● STATED EXERCISE
Carry none of the pictures over; write out the complete data exactly.
• • •
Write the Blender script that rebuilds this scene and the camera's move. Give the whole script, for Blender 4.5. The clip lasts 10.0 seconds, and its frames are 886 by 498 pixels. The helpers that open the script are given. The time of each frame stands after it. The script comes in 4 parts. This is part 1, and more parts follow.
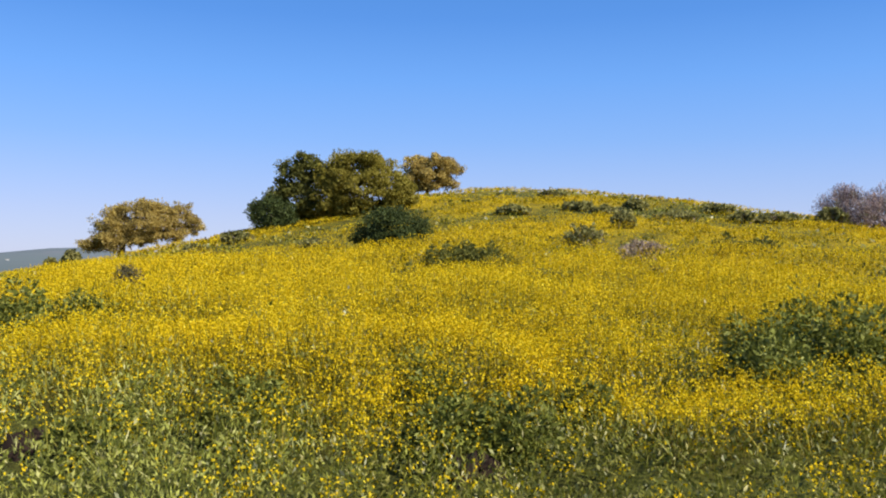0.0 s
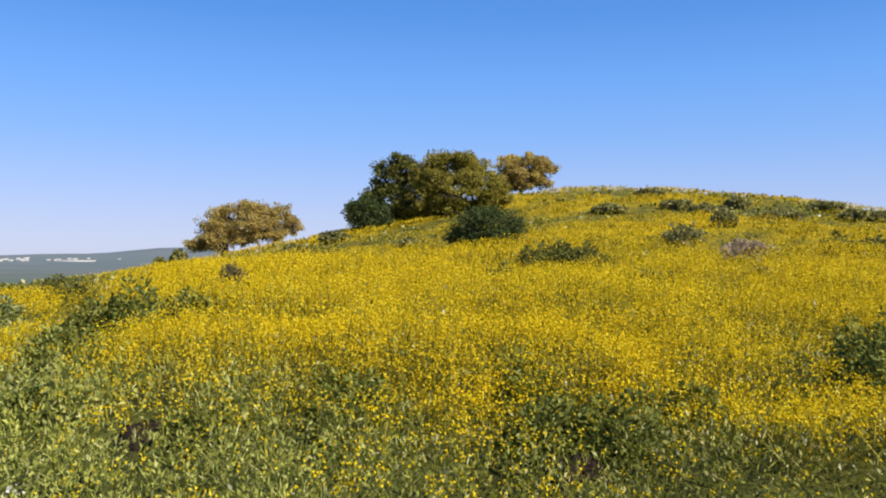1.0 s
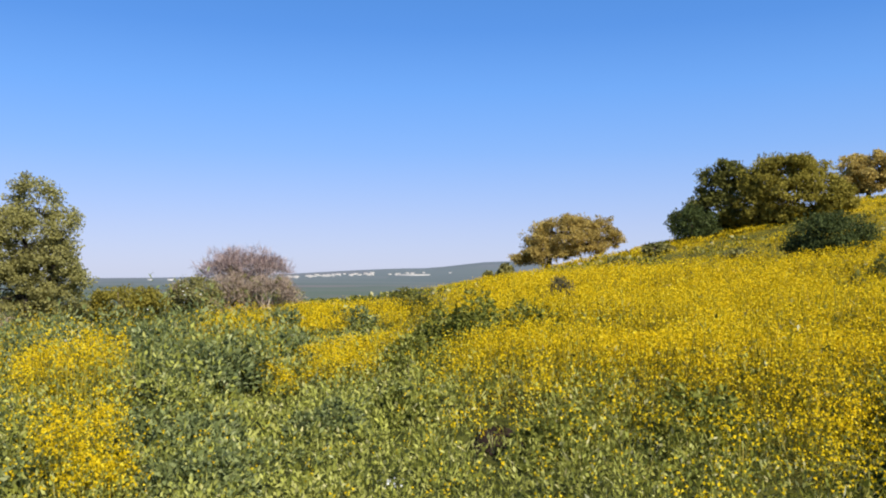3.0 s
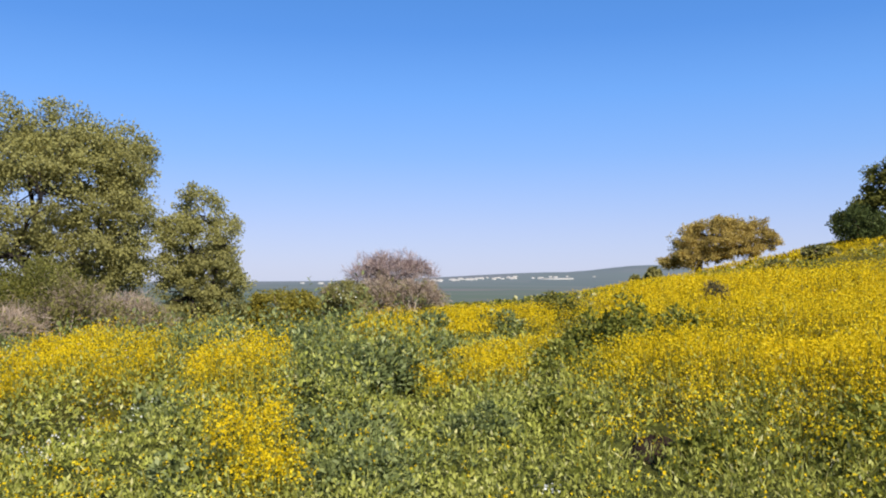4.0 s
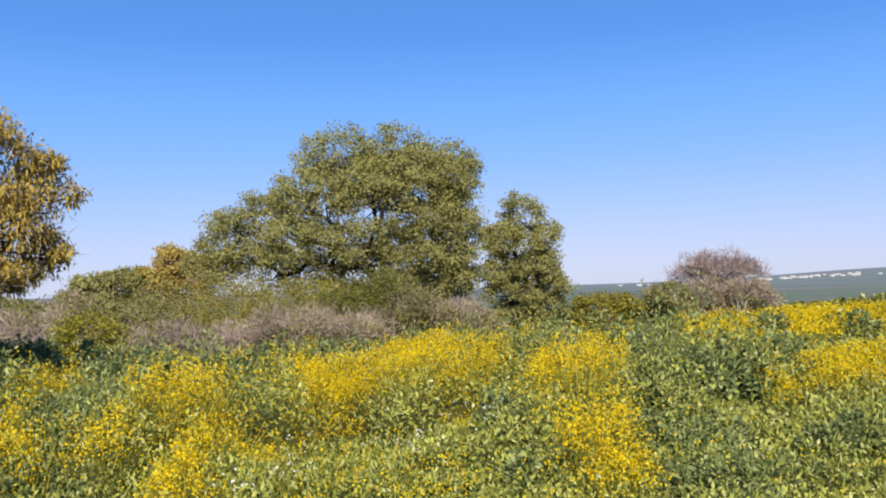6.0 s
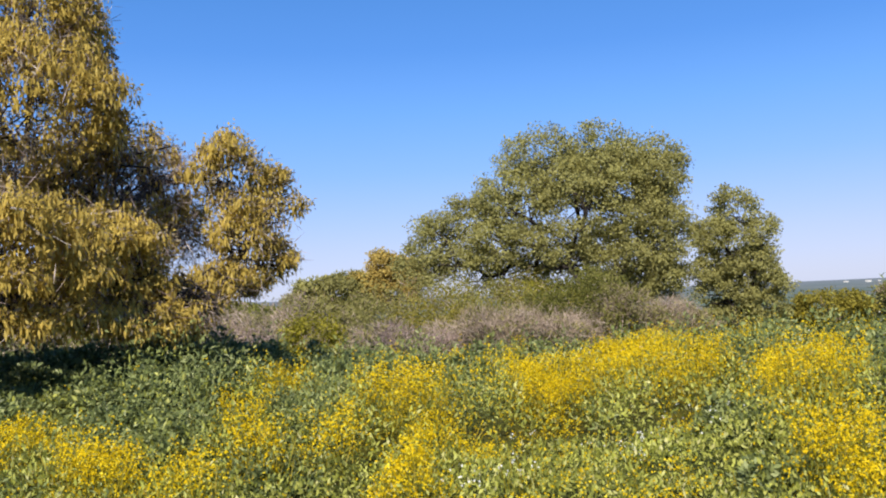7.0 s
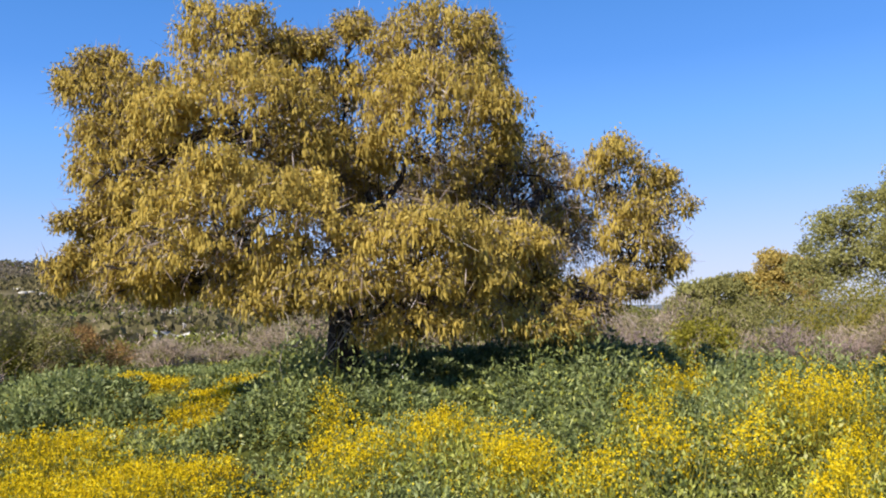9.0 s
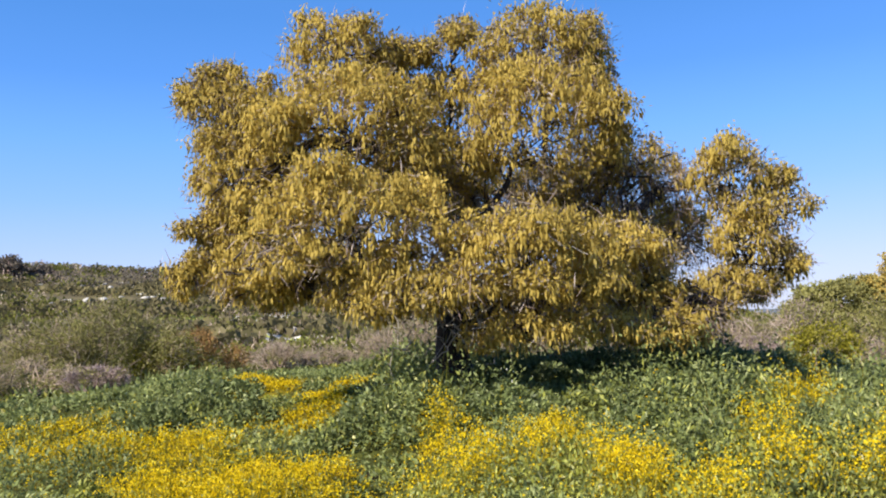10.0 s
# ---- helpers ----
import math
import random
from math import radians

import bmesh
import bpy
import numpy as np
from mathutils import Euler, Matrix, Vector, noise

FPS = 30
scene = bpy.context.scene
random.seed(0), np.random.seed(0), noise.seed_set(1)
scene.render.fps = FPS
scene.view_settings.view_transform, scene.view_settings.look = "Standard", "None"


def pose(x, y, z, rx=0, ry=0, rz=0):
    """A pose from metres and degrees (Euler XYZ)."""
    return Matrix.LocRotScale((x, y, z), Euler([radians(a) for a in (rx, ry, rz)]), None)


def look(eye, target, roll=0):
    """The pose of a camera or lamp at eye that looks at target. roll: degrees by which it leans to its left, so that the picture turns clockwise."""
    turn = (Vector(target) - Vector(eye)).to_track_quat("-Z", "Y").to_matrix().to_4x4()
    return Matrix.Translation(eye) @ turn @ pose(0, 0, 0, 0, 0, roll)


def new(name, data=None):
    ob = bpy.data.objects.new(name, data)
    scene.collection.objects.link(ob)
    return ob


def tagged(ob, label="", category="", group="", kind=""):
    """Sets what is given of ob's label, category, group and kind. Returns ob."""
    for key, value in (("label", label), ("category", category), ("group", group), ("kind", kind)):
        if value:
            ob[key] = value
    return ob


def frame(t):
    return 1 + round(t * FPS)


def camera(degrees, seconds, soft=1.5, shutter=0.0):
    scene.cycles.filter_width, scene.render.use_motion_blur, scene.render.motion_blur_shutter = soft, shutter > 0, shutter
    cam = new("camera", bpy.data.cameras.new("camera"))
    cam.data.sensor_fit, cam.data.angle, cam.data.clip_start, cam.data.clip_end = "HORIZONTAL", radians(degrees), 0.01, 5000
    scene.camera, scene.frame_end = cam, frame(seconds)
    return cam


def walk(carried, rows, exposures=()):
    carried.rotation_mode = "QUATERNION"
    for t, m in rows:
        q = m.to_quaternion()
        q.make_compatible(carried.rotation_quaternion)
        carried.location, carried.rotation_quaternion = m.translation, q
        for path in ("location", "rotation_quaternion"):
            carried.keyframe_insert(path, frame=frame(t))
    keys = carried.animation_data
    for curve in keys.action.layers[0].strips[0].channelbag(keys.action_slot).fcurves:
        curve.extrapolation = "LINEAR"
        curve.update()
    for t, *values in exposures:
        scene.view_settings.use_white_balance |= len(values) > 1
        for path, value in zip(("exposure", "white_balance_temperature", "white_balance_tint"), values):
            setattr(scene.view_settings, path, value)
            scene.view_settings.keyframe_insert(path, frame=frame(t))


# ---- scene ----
• • •
● ANSWER TO THE PROBLEM
Write the Blender script that rebuilds this scene and the camera's move. Give the whole script, for Blender 4.5. The clip lasts 10.0 seconds, and its frames are 886 by 498 pixels. The helpers that open the script are given. The time of each frame stands after it. The script comes in 4 parts. This is part 1, and more parts follow.
0.0 s
1.0 s
3.0 s
4.0 s
6.0 s
7.0 s
9.0 s
10.0 s
# ---- helpers ----
import math
import random
from math import radians

import bmesh
import bpy
import numpy as np
from mathutils import Euler, Matrix, Vector, noise

FPS = 30
scene = bpy.context.scene
random.seed(0), np.random.seed(0), noise.seed_set(1)
scene.render.fps = FPS
scene.view_settings.view_transform, scene.view_settings.look = "Standard", "None"


def pose(x, y, z, rx=0, ry=0, rz=0):
    """A pose from metres and degrees (Euler XYZ)."""
    return Matrix.LocRotScale((x, y, z), Euler([radians(a) for a in (rx, ry, rz)]), None)


def look(eye, target, roll=0):
    """The pose of a camera or lamp at eye that looks at target. roll: degrees by which it leans to its left, so that the picture turns clockwise."""
    turn = (Vector(target) - Vector(eye)).to_track_quat("-Z", "Y").to_matrix().to_4x4()
    return Matrix.Translation(eye) @ turn @ pose(0, 0, 0, 0, 0, roll)


def new(name, data=None):
    ob = bpy.data.objects.new(name, data)
    scene.collection.objects.link(ob)
    return ob


def tagged(ob, label="", category="", group="", kind=""):
    """Sets what is given of ob's label, category, group and kind. Returns ob."""
    for key, value in (("label", label), ("category", category), ("group", group), ("kind", kind)):
        if value:
            ob[key] = value
    return ob


def frame(t):
    return 1 + round(t * FPS)


def camera(degrees, seconds, soft=1.5, shutter=0.0):
    scene.cycles.filter_width, scene.render.use_motion_blur, scene.render.motion_blur_shutter = soft, shutter > 0, shutter
    cam = new("camera", bpy.data.cameras.new("camera"))
    cam.data.sensor_fit, cam.data.angle, cam.data.clip_start, cam.data.clip_end = "HORIZONTAL", radians(degrees), 0.01, 5000
    scene.camera, scene.frame_end = cam, frame(seconds)
    return cam


def walk(carried, rows, exposures=()):
    carried.rotation_mode = "QUATERNION"
    for t, m in rows:
        q = m.to_quaternion()
        q.make_compatible(carried.rotation_quaternion)
        carried.location, carried.rotation_quaternion = m.translation, q
        for path in ("location", "rotation_quaternion"):
            carried.keyframe_insert(path, frame=frame(t))
    keys = carried.animation_data
    for curve in keys.action.layers[0].strips[0].channelbag(keys.action_slot).fcurves:
        curve.extrapolation = "LINEAR"
        curve.update()
    for t, *values in exposures:
        scene.view_settings.use_white_balance |= len(values) > 1
        for path, value in zip(("exposure", "white_balance_temperature", "white_balance_tint"), values):
            setattr(scene.view_settings, path, value)
            scene.view_settings.keyframe_insert(path, frame=frame(t))


# ---- scene ----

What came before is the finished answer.